IDXChannel - Bupati Kabupaten Kepulauan Meranti Muhammad Adil menghebohkan pemberitaan karena meluapkan kekesalannya ke Kementerian Keuangan (Kemenkeu).
Dalam acara Rakornas Pengelolaan Pendapatan dan Belanja Daerah Se-Indonesia, saat bertemu dengan Direktur Jenderal Perimbangan Keuangan Kemenkeu Lucky Alfirman, Adil mengeluhkan dana bagi hasil (DBH) migas yang sedikit diterima oleh kabupaten yang dipimpinnya.
Kekesalan itu ditayangkan channel Diskominfotik Provinsi Riau akhir pekan lalu.
Menurut Adil, Meranti merupakan salah satu daerah produsen minyak terbesar di Indonesia. Daerah itu kata dia mampu memproduksi minyak mentah hingga 7.500 barel per hari saat ini, dari sebelumnya hanya di kisaran 3.000-4.000 barel per hari. Produksi itu pun telah membuat 103 sumur minyak kering.
"Minyak kami pak, 103 sumur kering, kalau 100 sumur lagi kering miskin total, kami tidak perlu bantuan dari provinsi, dari pempus, serahkan saja duit minyak kami, sudah selesai itu," ucap Adil.
Jumlah produksi itu pun menurutnya sudah hampir menyamai target yang diberikan SKK Migas, yaitu 9.000 barel per hari. Untuk mengejar target itu, Meranti menurutnya terus gencar melakukan penggalian sumur dari tahun ini 15 sumur, hingga 2023 sebanyak 19 sumur minyak mentah.
Polemik Dana Bagi Hasil Migas
Menurut Adil, dengan kinerja produksi itu uang dari hasil produksi yang telah diserahkan Meranti ke pemerintah pusat disebut tidak diberikan secara benar.
Menurutnya, dari yang tahun ini yang seharusnya menerima sebesar Rp 114 miliar, hanya naik sekitar Rp 700 juta untuk tahun depan.
Ia berpendapat, dana yang tidak terserahkan ini menjadi masalah karena Meranti merupakan daerah miskin esktrem dengan jumlah penduduk miskin mencapai 25,68%.
"Ini karena kami daerah miskin kalau kami kaya kami biarkan saja mau diambil Rp10 triliun pun enggak apa. Kami daerah miskin, daerah ekstrem. Jadi kalau daerah miskin, bapak ibu ambil uangnya entah dibawa ke mana, pemerataan, pemerataan ke mana?" ujar Adil.
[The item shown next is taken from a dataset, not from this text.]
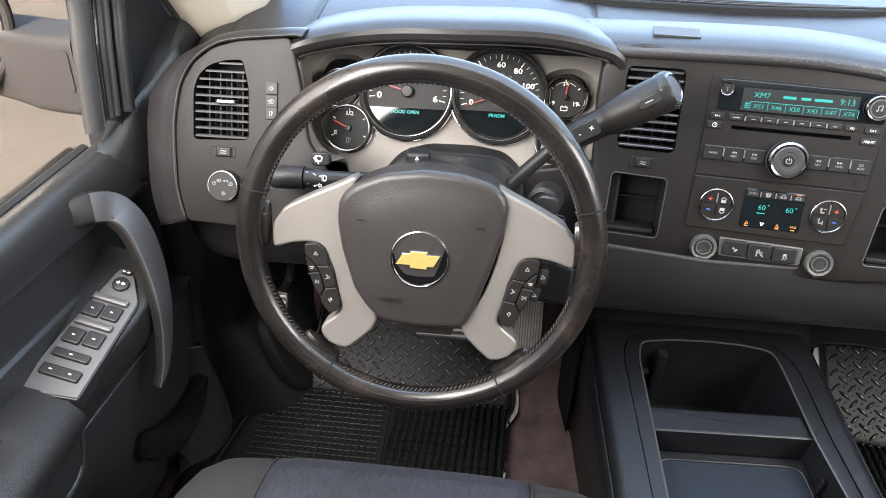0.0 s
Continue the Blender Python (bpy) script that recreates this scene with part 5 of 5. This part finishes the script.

Sementara itu, secara umum berdasarkan data Kementerian Keuangan (Kemenkeu), dana bagi hasil (DBH) migas yang ditransfer pemerintah pusat ke daerah senilai Rp 10,03 triliun pada 2020.
Di tahun tersebut, 5 Pemda provinsi di Sumatera masuk dalam daftar penerima DBH minyak bumi terbesar. Sementara 3 provinsi lainnya yang memiliki DBH terbesar ada di Jawa, 1 di Papua dan 1 di Kalimantan.
Riau tercatat sebagai Pemda provinsi yang menerima DBH minyak bumi terbesar, yakni Rp 1,08 triliun atau 37,71% dari total DBH ke pemda provinsi.
Namun, pendapatan DBH terpantau menurun pada 2021 yang hanya mencapai Rp 346,1 miliar. (Lihat grafik di bawah ini.)
DBH yang ditransfer ke kas Kabupaten atau Kota harus memenuhi kriteria di antaranya:
- DBH pertambangan minyak bumi sebesar 15,5% berasal dari penerimaan negara sumber daya alam pertambangan minyak bumi dari wilayah kabupaten atau kota yang bersangkutan setelah dikurangi komponen pajak dan pungutan lainnya
- DBH pertambangan minyak bumi wilayah kabupaten atau kota sebesar 15% dibagi dengan rincian:
- 3% dibagikan untuk provinsi yang bersangkutan
- 6% dibagikan untuk kabupaten atau kota penghasil, dan
- 6% dibagikan untuk seluruh kabupaten atau kota lainnya dalam provinsi yang bersangkutan
- DBH pertambangan minyak bumi sebesar 0,5% dibagi dengan rincian:
- 0,1% dibagikan untuk provinsi yang bersangkutan
- 0,2% dibagikan untuk kabupaten atau kota penghasil, dan
- 0,2% dibagikan untuk seluruh kabupaten atau kota lainnya dalam provinsi yang bersangkutan
- DBH pertambangan minyak bumi wilayah kabupaten atau kota dibagikan dengan porsi yang sama besar untuk seluruh kabupaten atau kota lainnya dalam provinsi yang bersangkutan.